W杯に向けた“ソリューション”発見なるか。2トップは新たなオプションに

川又堅碁
川又堅碁(左)や土居聖真(右)もE-1でのアピール次第で貴重なオプションになるか【写真:Getty Images, 舩木渉】

 最後の得点シーンを振り返ると、相手のリスタートからの攻撃を室屋が奪い、左に展開されたボールを阿部が左に開いた川又へ出し、ファーサイドへのクロスを攻め上がった今野が冷静に折り返すと、バイタルの中央に走り込む井手口が右足でしっかりミートしてゴールネットを揺らしている。この時、左に開いた川又に代わり、小林が鋭く斜めに走ることでペナルティエリア内に4人いた北朝鮮のディフェンスを引き付けた。これは小林を残した記録には残らない効果だ。

 欧州遠征の最初にハリルホジッチ監督は[4-2-3-1][4-3-3]に続く“第3のオーガナイズ”として[4-3-1-2]の採用を示唆するコメントを出しており、今回の形は[4-2-3-1]の中のオプションであるかもしれない。アルジェリア代表監督時代も形上は[4-2-3-1]のまま、起用する選手のタイプを使い分けることで戦術的なメカニズムの違いを生み出していた。

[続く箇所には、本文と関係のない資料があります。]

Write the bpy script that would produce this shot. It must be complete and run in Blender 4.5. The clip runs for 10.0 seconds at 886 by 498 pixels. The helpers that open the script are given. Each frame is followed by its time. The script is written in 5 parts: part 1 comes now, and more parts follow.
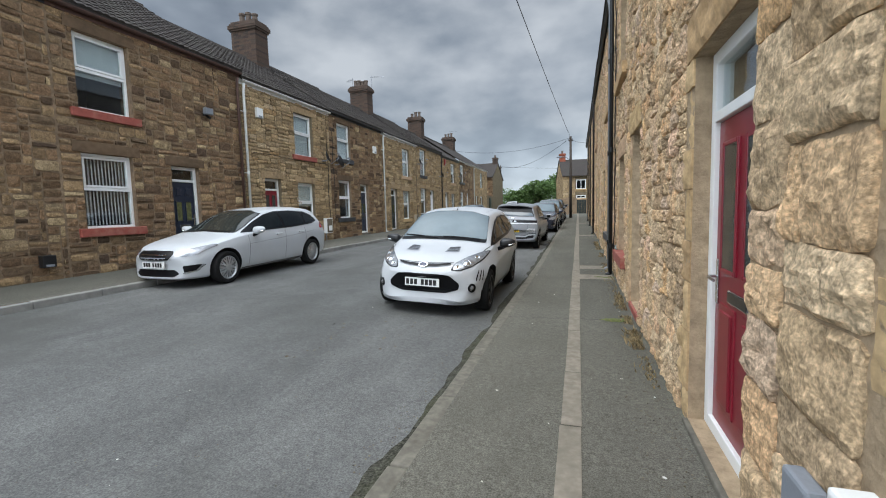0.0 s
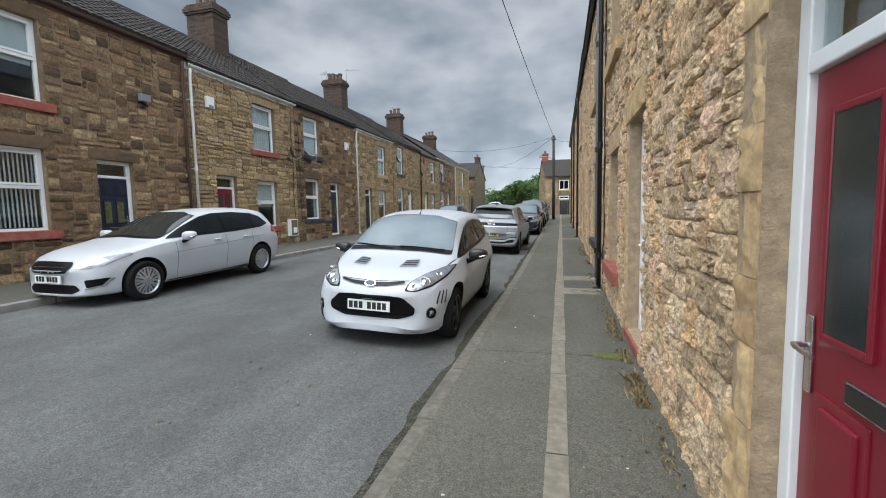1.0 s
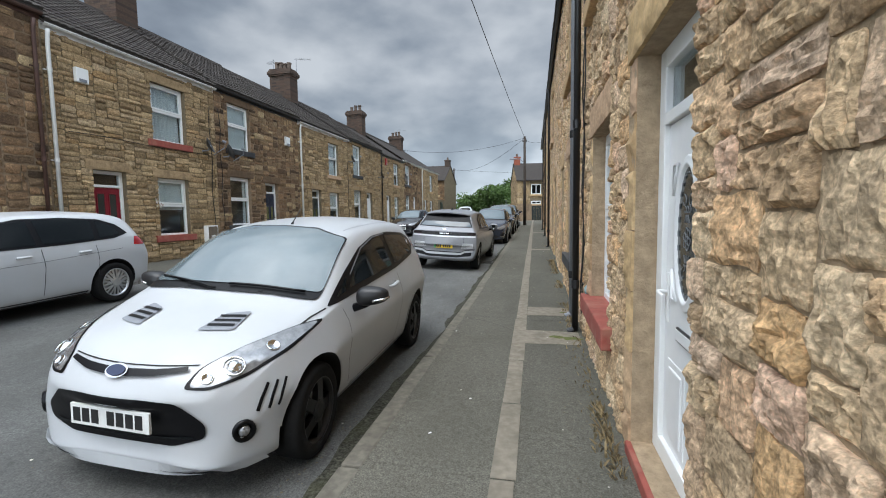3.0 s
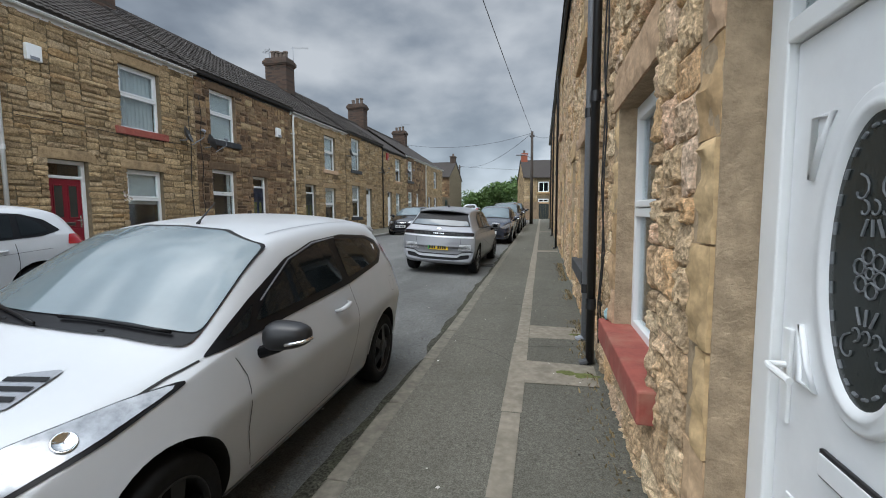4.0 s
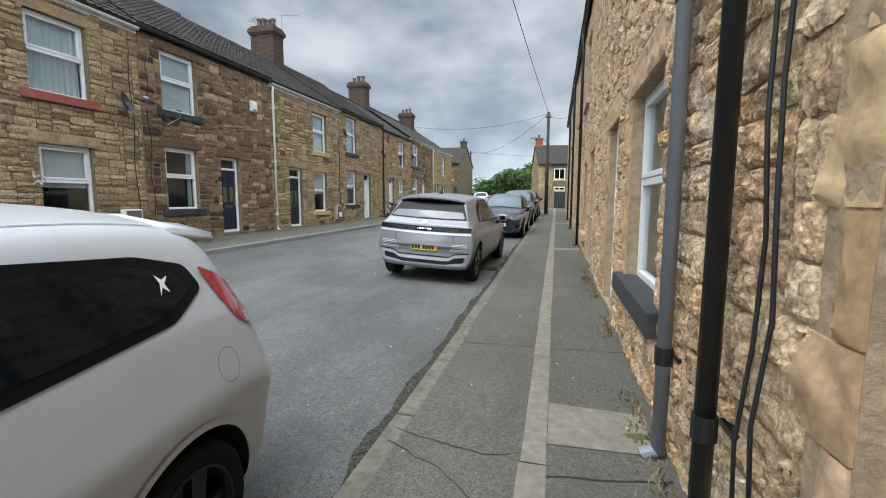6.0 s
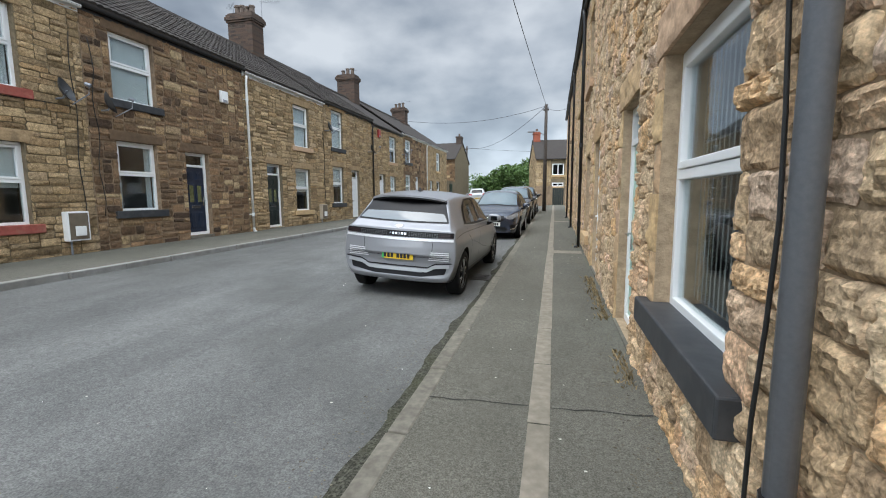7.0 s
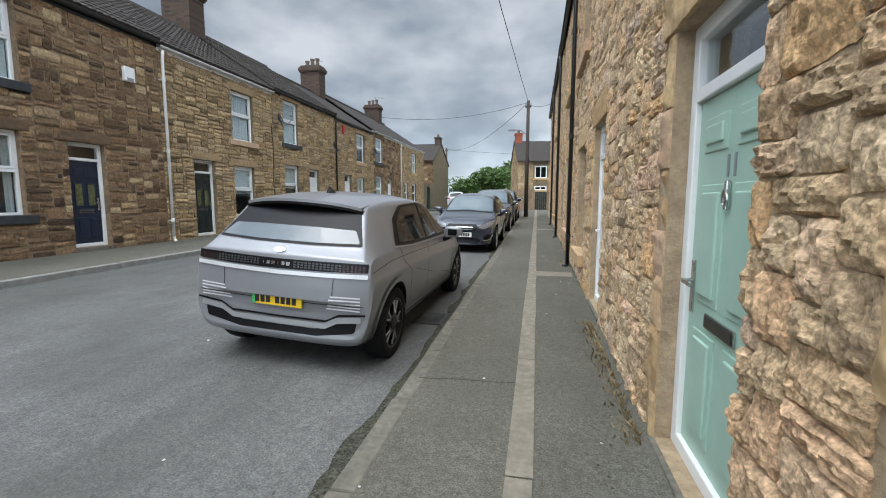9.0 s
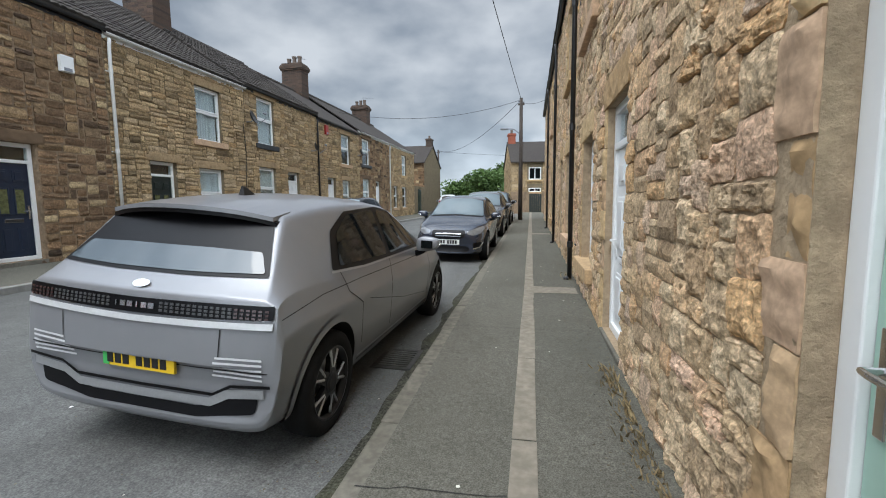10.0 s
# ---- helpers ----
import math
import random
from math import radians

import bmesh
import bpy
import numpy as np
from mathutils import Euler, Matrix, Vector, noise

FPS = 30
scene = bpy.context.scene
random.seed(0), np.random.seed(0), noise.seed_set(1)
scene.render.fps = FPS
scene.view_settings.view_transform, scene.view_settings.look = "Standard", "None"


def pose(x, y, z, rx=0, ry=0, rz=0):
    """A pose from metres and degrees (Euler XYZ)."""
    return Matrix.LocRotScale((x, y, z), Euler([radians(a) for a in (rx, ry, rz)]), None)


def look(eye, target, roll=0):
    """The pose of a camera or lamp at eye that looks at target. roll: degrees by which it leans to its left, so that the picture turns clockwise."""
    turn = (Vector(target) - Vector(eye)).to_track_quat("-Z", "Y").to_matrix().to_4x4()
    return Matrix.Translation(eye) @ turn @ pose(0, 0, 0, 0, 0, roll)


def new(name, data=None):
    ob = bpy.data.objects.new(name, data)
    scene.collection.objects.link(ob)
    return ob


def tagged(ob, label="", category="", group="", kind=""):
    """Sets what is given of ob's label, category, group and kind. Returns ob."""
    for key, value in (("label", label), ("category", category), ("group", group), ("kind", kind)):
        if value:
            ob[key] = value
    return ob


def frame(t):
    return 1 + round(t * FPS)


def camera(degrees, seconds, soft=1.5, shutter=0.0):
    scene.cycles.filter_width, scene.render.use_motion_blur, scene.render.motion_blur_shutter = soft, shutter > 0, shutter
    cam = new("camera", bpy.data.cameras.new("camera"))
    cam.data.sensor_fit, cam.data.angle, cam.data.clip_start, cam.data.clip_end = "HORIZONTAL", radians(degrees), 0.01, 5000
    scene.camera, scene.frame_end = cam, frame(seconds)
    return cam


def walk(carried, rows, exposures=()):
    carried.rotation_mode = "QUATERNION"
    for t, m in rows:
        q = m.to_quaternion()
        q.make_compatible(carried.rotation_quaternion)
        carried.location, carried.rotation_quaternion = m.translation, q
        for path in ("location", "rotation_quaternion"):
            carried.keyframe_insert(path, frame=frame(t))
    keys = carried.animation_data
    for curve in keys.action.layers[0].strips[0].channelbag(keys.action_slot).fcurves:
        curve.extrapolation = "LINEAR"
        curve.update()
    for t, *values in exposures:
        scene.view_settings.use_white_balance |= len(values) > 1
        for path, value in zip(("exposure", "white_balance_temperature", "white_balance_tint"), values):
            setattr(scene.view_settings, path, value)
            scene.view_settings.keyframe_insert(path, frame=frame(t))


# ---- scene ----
cam = camera(90.9, 10.0, soft=1.05)
PATH = [
    (0, (0.304, 1.524, 1.474), (-0.289, 3.426, 1.300), -1.5),
    (0.5, (0.314, 2.122, 1.526), (-0.255, 4.033, 1.351), -1.4),
    (1, (0.280, 2.721, 1.523), (-0.242, 4.643, 1.346), -1.2),
    (1.5, (0.307, 3.290, 1.555), (-0.171, 5.225, 1.390), -1.0),
    (2, (0.301, 3.907, 1.542), (-0.132, 5.854, 1.379), -0.9),
    (2.5, (0.368, 4.515, 1.545), (-0.039, 6.467, 1.387), -0.9),
    (4, (0.447, 6.211, 1.547), (0.006, 8.154, 1.377), -0.3),
    (4.5, (0.422, 6.753, 1.559), (-0.044, 8.690, 1.377), 0.1),
    (5, (0.418, 7.337, 1.572), (-0.078, 9.265, 1.381), 0.2),
    (5.5, (0.373, 7.913, 1.541), (-0.126, 9.838, 1.332), 0.3),
    (7, (0.320, 9.626, 1.571), (-0.170, 11.551, 1.333), -0.3),
    (7.5, (0.307, 10.229, 1.584), (-0.184, 12.153, 1.339), -0.4),
    (8, (0.293, 10.798, 1.585), (-0.135, 12.734, 1.325), 0.1),
    (8.5, (0.318, 11.363, 1.608), (-0.115, 13.303, 1.375), -0.0),
    (9, (0.311, 11.943, 1.585), (-0.105, 13.887, 1.362), 0.1),
    (9.5, (0.321, 12.541, 1.581), (-0.085, 14.487, 1.366), -0.3),
    (10, (0.279, 13.135, 1.586), (-0.114, 15.085, 1.377), -0.5),
]
walk(cam, [(t, look(eye, target, roll)) for t, eye, target, roll in PATH],
     exposures=[(0, 0.24), (1.0, 0.30), (2.5, 0.31), (4.0, 0.18), (5.0, 0.30), (5.5, 0.46), (6.0, 0.50), (7.5, 0.52), (10, 0.40)])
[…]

 重要なのはストライカーやセンターFWタイプの選手を前線に2人起用するプランがあるということで、それが明確になれば今回のE-1に限らず、選択するFWやサイドのチョイスにも影響が出て来るかもしれない。例えば1トップであれば大迫勇也がファーストチョイスだが、縦の2トップを使う場合は岡崎慎司や杉本健勇が有力になるかもしれない。大迫と金崎、大迫と川又、大迫と小林といったバリエーションもイメージできる。

 E-1の残り2試合でどの形が採用され、誰が起用されるかは分からないが、清武弘嗣に代わり追加招集された土居聖真も純然たるトップ下よりはセカンドトップでフィニッシャーとしても振る舞えるタイプのため、彼を北朝鮮戦で小林が後半途中から務めた中央のポジションに入れることで、また新たな発見があるかもしれない。ハリルホジッチ監督はもともと固定的なシステムや戦術にこだわるタイプの指揮官ではなく、引き出しが増えれば増えるほど相手の対策に応じた戦い方を選択しやすくなる。

 すでにロシアW杯グループリーグ3試合の相手はコロンビア、セネガル、ポーランドに決まっているが、それぞれのプランを想定しながら、まずは目の前の中国、韓国にどういうオーガナイズの“ソリューション(解答)”を導き出すのか。優勝タイトル、そして選手の生き残りをかけたアピールに加えて要注目の見所だ。